Yıldızların nurunu cennetten, ateşini de cehennemden aldığına dair hadisler de mevcuttur. Bu hadislerden birisi şu şekildedir:

"Muhakkak ki, yaz sıcağının şiddeti, cehennem sıcağındandır..."(1)

Ayrıca, Üstad Hazretlerinin şu ifadeleri, çok açık olarak meseleye ışık tutuyor:

“Saltanat-ı rububiyetinden uzak değildir ki, Cehennem-i Kübrâyı, elektrik lâmbalarının fabrikasının kazanı hükmüne getirip, âhirete bakan semânın yıldızlarını onunla iş'âl etsin, hararet ve kuvvet versin.” Yani, âlem-i nur olan Cennetten yıldızlara nur verip, Cehennemden nar ve hararet göndersin; aynı halde, o Cehennemin bir kısmını ehl-i azâba mesken ve mahpes yapsın."(2)

Yıldızların bir yüzü bize bakarken, bir yüzü de âlem-i ahirete bakıyor. Yıldızlar oradan aldığı nuru ve nârı bu tarafa aktaran bir vasıtadır.

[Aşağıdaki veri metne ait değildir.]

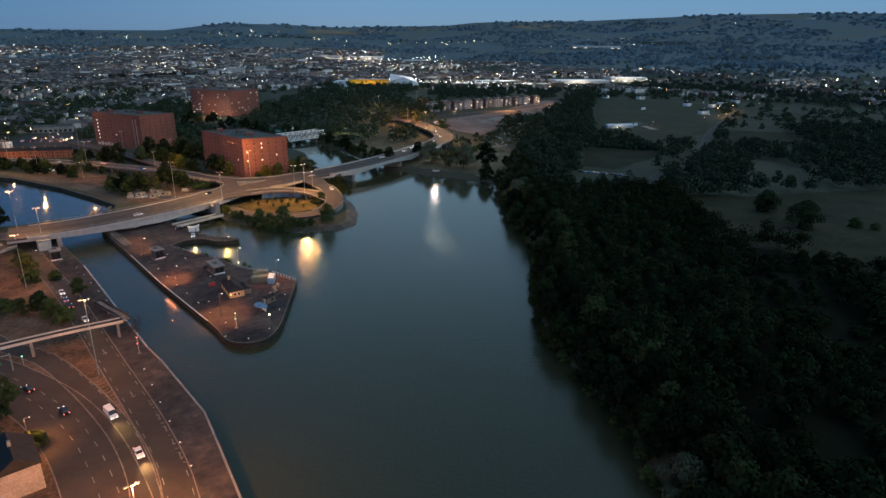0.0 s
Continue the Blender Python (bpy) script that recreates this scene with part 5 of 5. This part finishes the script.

Hem o âlemlerin, hem de bu âlemin güneşidirler.

İmtihan sırrından dolayı yıldızların cennet ve cehennem ile irtibatları mahfi ve perdelidir. Açık ve zahir bir şekilde irtibatın ispatı Allah’ın kâinattaki âdetine uygun düşmez. Bu yüzden, pozitivist bir mantıkla her şeyin ilmî ispatını istemek doğru değildir. Zira metafizik, fizikî denklemler ve deneylerin konusu değildir.

"Hem semavat meydanında, denizinde, fezasındaki yıldızlar ise, mutî neferler, muntazam sefineler, harika tayyareler, acâib lâmbalar gibi vaziyetiyle, senin saltanat-ı ulûhiyetinin şâ’şaasını gösteriyorlar. Ve o ordunun efradından bir yıldız olan güneşimizin seyyarelerinde ve zeminimizdeki vazifelerinin delâlet ve ihtarıyla güneşin sâir arkadaşları olan yıldızların bir kısmı âhiret âlemlerine bakarlar ve vazifesiz değiller; belki bâki olan âlemlerin güneşleridirler."(3)

Bir kısım ifadesi kâinatın ya da dünyamızın ve ona nazır olan yıldızların cennet ve cehennem ile olan mekanî münasebetine işaret ediyor olabilir. Yani bazı yıldızların yeri ve konumu uhrevî âleme bakarken, bazıları ise şehadet âleminin içinde kalabilir.

Dipnotlar

(1) bk. Buharî, Mevakît, 9; Müslim, Mesacid, 185-187
(2) bk.
Mektubat, Birinci Mektup.
(3) bk. Şualar, Üçüncü Şua (Münâcât)

Selam ve dua ile...
Sorularla Risale Editörü

Kategorileri:
Okunma sayısı : 3.769
Sayfayı Word veya Pdf indir
Bu içeriği faydalı buldunuz mu?

BENZER SORULAR

Yükleniyor...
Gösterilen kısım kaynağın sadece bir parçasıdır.